At its most basic level, the job of an ambassador is to explain his home government to his host government and explain his host government to his own bosses.

Obviously, the people who read his regular reports to London know what the Vatican is, who the pope is and what the main issues of mutual concern are.

But a lot more people from various sectors of government and civil society are involved in a papal visit -- in setting the schedule, inviting the guests and organizing security -- and it's the ambassador's job to make sure all of them are up to speed on the relationship between the British government and the Vatican.

The previous time Great Britain hosted a papal visit was 1982 when Pope John Paul II made the trip.

No one who is now in the British Embassy to the Holy See was working there at the time, but there are files of information about the visit 28 years ago.

"This time around it's a very different visit for a number of reasons," particularly because the 2010 visit is a state visit as well as a pastoral one, Campbell said.

Pope John Paul did meet Queen Elizabeth II and various government leaders in 1982, but the whole atmosphere was restrained because the United Kingdom and Argentina were at war over the Falkland Islands and the Vatican was treading carefully.

The first appointment on Pope Benedict's calendar Sept. 16 is a meeting with the queen at the Palace of Holyroodhouse in Edinburgh, followed by a reception with 450 people, he said.

"The queen will introduce the pope to about 120 people representing different walks of life," he said.

Campbell said he expects the event will attract a lot of attention in Great Britain, but he also thinks the pope could make a big impact when he speaks Sept. 17 in London's historic Westminster Hall, a building completed in 1099 and once used for coronation festivities and as a venue for courts of law.
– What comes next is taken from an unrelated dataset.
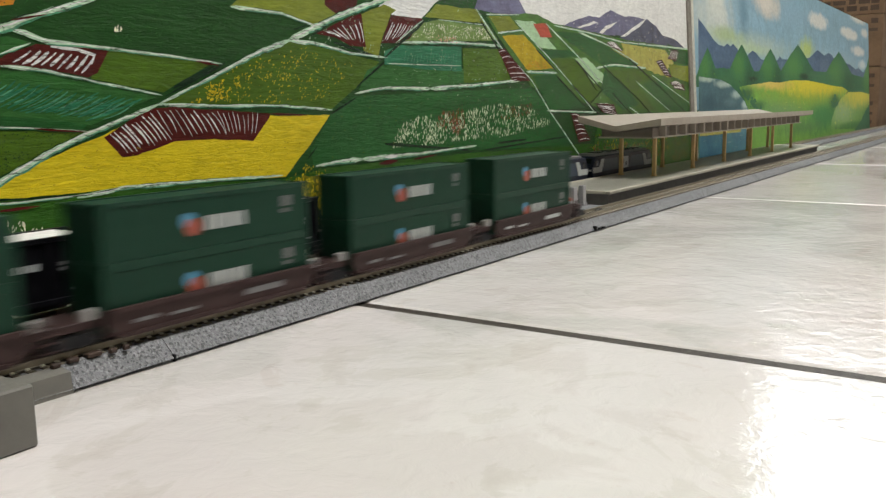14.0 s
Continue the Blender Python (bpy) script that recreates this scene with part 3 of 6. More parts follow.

In fact, St. Thomas More was condemned to death at Westminster Hall in 1535.

Leaders of British civil society, including artists, politicians, scholars and business officials, will attend the pope's speech in Westminster Hall.

Campbell said the fact that the pope was invited to speak in the same place where Thomas More was condemned -- for not siding with King Henry VIII in his debate with the Roman Catholic Church at a time of extreme church-state tensions -- "symbolizes a rapprochement" between British society and the papacy.
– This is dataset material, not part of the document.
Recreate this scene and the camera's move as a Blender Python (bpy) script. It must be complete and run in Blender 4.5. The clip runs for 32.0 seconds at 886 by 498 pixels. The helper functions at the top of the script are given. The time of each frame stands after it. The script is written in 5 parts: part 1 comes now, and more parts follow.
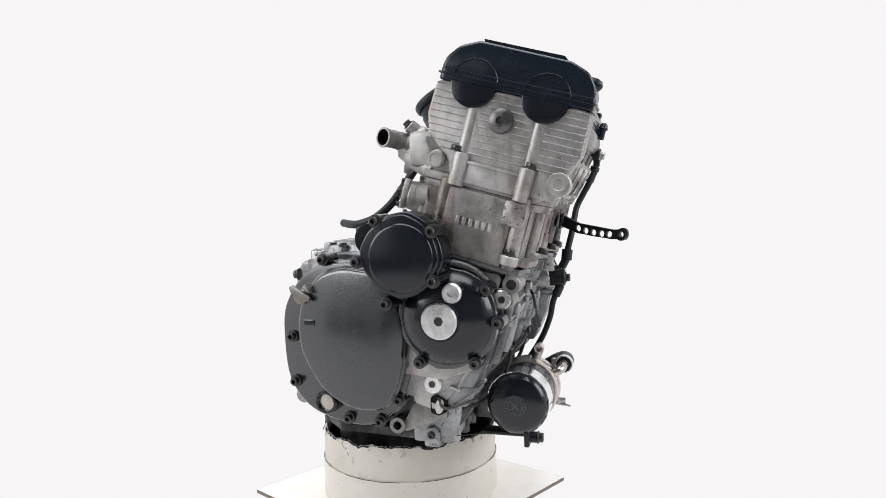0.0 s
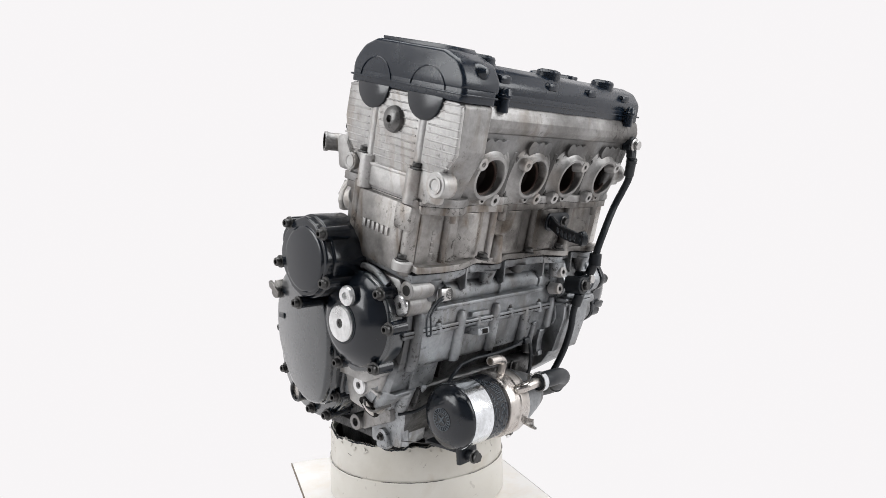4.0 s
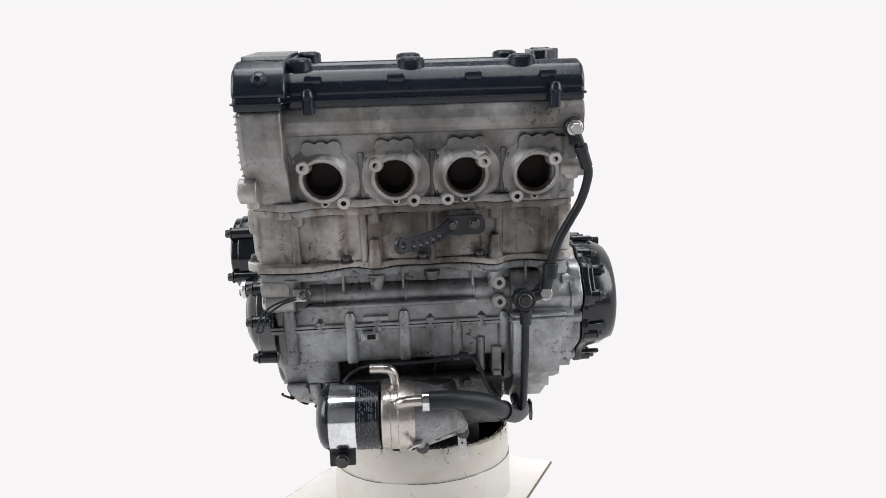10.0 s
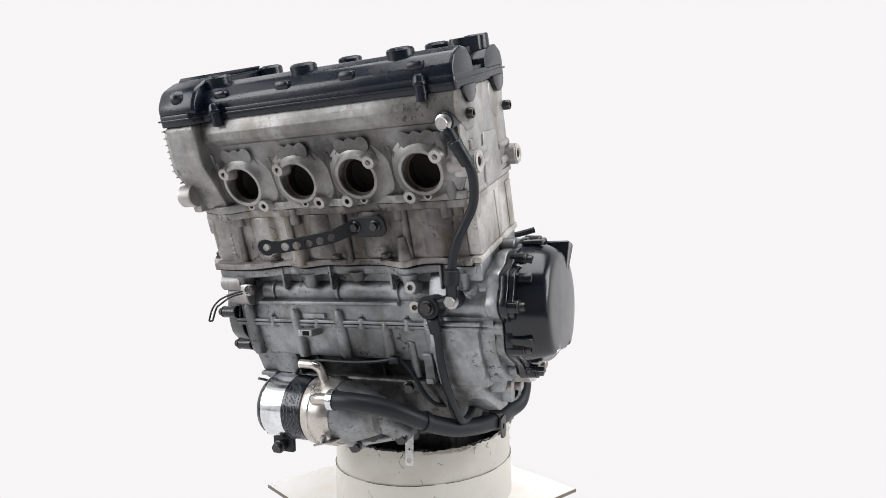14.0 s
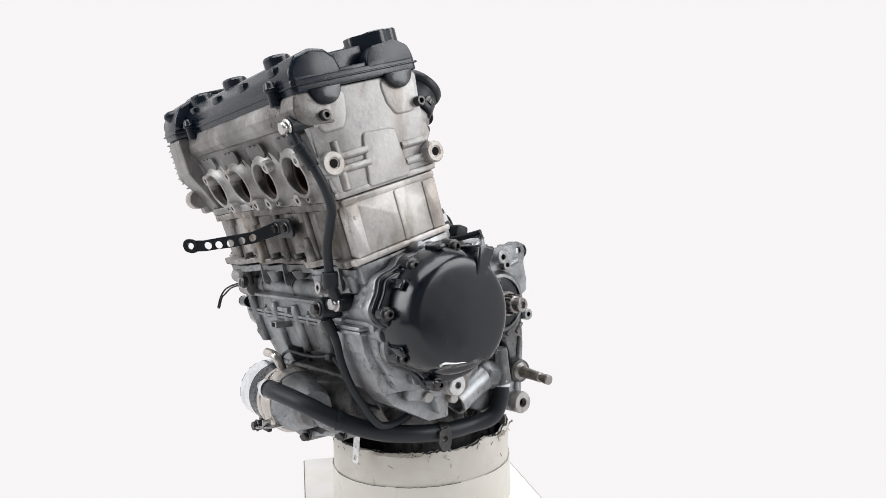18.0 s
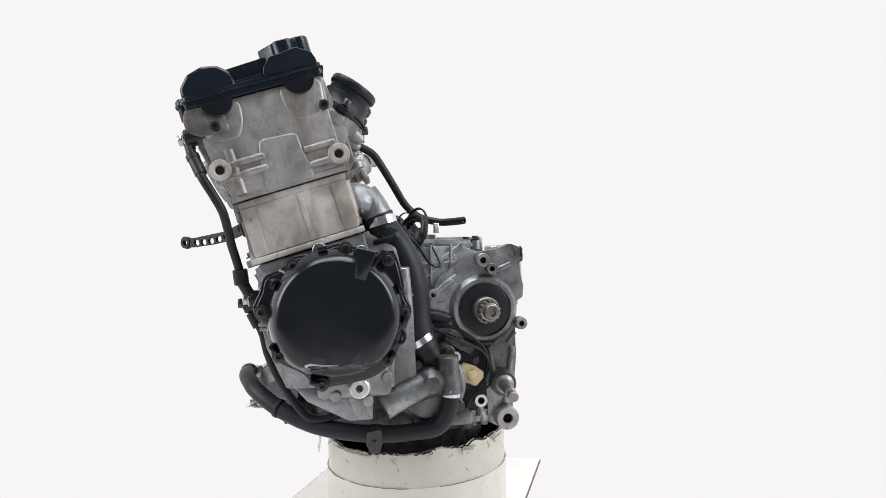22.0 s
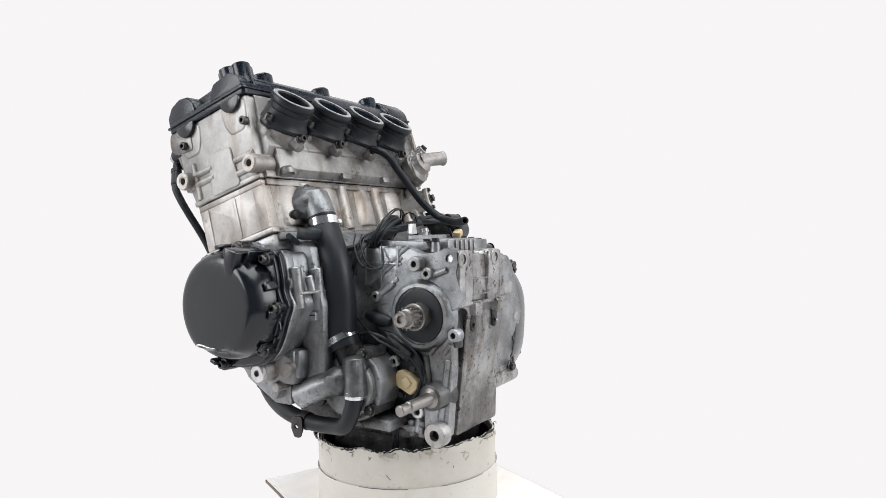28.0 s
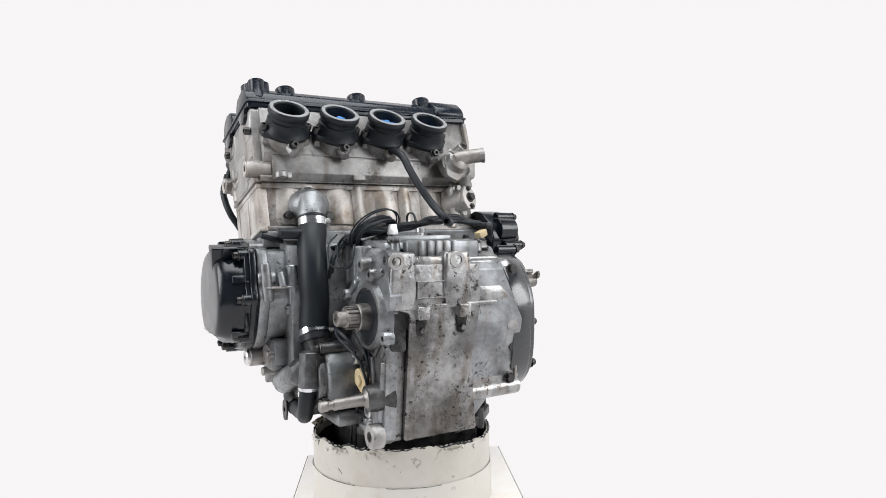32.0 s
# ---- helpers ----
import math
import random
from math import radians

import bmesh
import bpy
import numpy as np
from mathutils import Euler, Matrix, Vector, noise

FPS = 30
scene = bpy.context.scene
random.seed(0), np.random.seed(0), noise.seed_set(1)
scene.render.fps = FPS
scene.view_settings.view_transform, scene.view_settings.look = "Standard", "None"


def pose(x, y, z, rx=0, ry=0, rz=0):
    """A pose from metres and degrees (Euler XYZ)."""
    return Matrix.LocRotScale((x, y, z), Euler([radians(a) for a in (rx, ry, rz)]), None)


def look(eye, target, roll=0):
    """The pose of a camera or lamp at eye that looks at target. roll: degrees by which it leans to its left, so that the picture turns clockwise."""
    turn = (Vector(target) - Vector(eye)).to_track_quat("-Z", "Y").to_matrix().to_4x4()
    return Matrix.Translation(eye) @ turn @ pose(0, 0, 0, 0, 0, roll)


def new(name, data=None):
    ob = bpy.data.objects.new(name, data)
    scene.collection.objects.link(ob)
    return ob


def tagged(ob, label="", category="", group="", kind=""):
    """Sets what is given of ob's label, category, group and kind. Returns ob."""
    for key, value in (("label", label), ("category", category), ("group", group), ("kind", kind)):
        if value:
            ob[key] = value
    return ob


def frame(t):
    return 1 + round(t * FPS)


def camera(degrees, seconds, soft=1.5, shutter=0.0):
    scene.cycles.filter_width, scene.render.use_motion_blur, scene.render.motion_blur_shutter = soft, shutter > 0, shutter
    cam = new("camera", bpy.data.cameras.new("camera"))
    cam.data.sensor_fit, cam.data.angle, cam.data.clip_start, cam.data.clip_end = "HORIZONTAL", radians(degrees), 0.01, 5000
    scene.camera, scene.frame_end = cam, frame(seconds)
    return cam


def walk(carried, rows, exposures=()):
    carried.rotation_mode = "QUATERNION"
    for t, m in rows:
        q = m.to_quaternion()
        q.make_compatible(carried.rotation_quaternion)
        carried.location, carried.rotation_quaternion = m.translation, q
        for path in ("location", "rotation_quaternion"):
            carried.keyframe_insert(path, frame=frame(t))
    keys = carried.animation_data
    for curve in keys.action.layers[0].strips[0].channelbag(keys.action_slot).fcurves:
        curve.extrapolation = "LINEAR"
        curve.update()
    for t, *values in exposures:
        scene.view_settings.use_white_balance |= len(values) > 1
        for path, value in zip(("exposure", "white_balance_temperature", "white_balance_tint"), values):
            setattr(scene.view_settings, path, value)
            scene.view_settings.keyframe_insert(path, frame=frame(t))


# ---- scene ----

"It also says something about where we are as a country, the extent of religious pluralism and of tolerance and acceptance of people of other faiths and other denominations," said Campbell, the first Catholic to serve at British ambassador to the Vatican since the Reformation.

Campbell said that while many people in Italy, including at the Vatican, describe Great Britain as "very secular," 70 percent of the population identifies itself as Christian and the churches are very active in public debates.

Britain, he said, "is not a society that is apathetic about religion," and that can be seen in the media coverage in the run-up to the pope's visit.

"Some people would say, 'Well, do you prefer indifference or antagonism?' and I think I would prefer antagonism because it means you're relevant," he said.

In late August, Campbell's role in the planning process transformed into service as a consultant on the speeches government officials will make to the pope, on finalizing the guest list for government-hosted events and on organizing a working dinner for Vatican officials, British government representatives and leaders of other Christian churches and religious groups.

People who do not understand why Great Britain continues to have diplomatic relations with the Vatican haven't taken the time to see how many issues of concern to Great Britain are also issues of concern to the Vatican, including international development and showing solidarity with the poor, particularly by providing education and health care, he said.

The working dinner, which the pope will not attend, will cover "themes that are of importance in the state-to-state relationship between the U.K. and the Holy See. Those include climate change, disarmament, ethics in the economy, levels of international development spending, interfaith dialogue (and) ecumenism," he said.

Campbell will complete a five-year term at the Vatican in December "and to finish with a visit is something fantastic, but it's like a completely different full-time job," he said.